Written problem> Draw out every line with the word "follow" from the listing below.

Entries supplied>
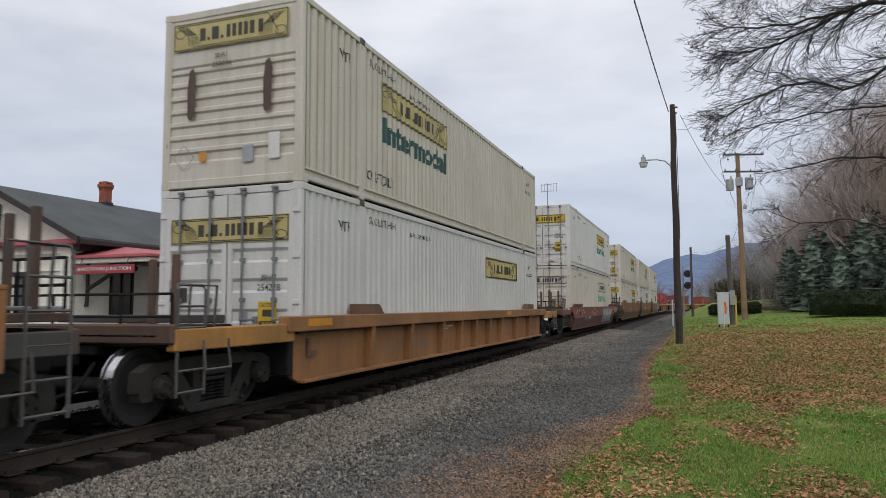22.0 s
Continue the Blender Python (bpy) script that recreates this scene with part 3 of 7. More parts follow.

---

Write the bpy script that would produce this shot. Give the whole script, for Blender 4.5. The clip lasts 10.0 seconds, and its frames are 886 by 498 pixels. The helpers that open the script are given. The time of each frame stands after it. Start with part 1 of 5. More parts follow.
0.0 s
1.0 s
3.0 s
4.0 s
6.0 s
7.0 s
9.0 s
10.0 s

* * *

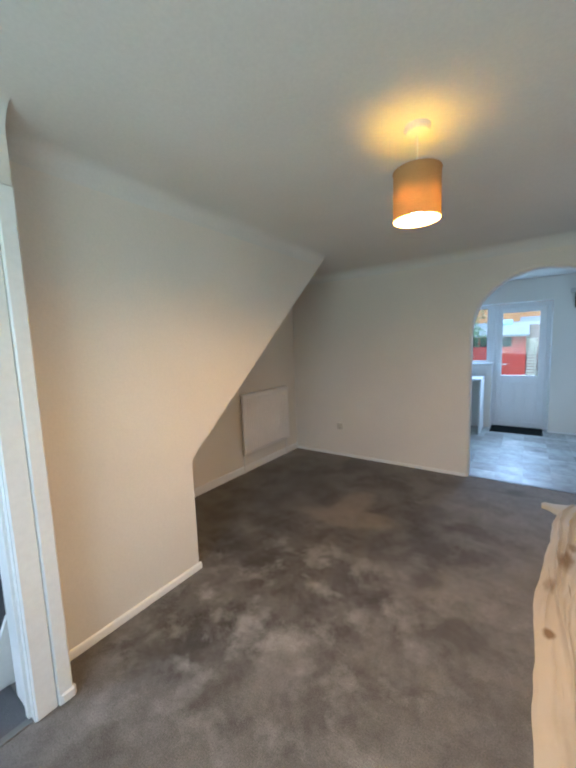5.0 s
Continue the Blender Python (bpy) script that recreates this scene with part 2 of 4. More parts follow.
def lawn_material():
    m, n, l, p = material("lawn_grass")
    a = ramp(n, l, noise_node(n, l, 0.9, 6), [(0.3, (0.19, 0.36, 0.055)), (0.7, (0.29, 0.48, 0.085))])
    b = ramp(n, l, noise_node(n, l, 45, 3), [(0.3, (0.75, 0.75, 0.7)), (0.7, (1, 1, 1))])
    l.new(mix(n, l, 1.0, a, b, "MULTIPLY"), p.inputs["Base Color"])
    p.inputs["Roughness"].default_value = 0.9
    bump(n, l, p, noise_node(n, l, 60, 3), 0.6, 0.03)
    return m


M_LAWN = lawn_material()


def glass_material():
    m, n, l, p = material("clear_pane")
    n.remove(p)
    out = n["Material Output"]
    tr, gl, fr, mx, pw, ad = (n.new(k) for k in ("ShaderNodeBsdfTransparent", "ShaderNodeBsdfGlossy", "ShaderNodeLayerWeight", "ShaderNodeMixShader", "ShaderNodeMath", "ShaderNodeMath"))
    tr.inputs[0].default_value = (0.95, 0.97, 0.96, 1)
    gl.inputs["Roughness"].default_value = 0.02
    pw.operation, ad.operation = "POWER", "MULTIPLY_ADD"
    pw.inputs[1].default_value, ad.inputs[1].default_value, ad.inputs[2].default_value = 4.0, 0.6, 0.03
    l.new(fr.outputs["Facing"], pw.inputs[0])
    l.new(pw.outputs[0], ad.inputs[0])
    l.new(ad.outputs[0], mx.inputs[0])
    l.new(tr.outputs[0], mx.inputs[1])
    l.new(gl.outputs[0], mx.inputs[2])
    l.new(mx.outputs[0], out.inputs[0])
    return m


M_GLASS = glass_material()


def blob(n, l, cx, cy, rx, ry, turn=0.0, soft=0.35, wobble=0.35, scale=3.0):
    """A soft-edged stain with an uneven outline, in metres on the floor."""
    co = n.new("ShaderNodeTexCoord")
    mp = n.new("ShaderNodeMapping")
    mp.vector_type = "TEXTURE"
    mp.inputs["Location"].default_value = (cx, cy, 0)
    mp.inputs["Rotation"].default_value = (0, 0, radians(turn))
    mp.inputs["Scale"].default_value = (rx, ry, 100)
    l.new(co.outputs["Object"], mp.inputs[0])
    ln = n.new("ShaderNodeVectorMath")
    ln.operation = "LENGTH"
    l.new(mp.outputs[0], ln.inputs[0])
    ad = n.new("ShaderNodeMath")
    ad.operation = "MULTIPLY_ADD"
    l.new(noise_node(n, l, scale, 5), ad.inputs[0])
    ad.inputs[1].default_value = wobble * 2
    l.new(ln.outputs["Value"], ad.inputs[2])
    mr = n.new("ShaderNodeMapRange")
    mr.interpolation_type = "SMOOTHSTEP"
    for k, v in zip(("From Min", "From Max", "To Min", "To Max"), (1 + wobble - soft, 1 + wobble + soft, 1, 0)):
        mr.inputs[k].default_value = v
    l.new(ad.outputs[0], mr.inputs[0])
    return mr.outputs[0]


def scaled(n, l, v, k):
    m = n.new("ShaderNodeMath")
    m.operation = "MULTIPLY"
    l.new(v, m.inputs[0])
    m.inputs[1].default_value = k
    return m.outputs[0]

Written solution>
Continue the Blender Python (bpy) script that recreates this scene with part 3 of 7. More parts follow.
Write the bpy script that would produce this shot. Give the whole script, for Blender 4.5. The clip lasts 10.0 seconds, and its frames are 886 by 498 pixels. The helpers that open the script are given. The time of each frame stands after it. Start with part 1 of 5. More parts follow.
Continue the Blender Python (bpy) script that recreates this scene with part 2 of 4. More parts follow.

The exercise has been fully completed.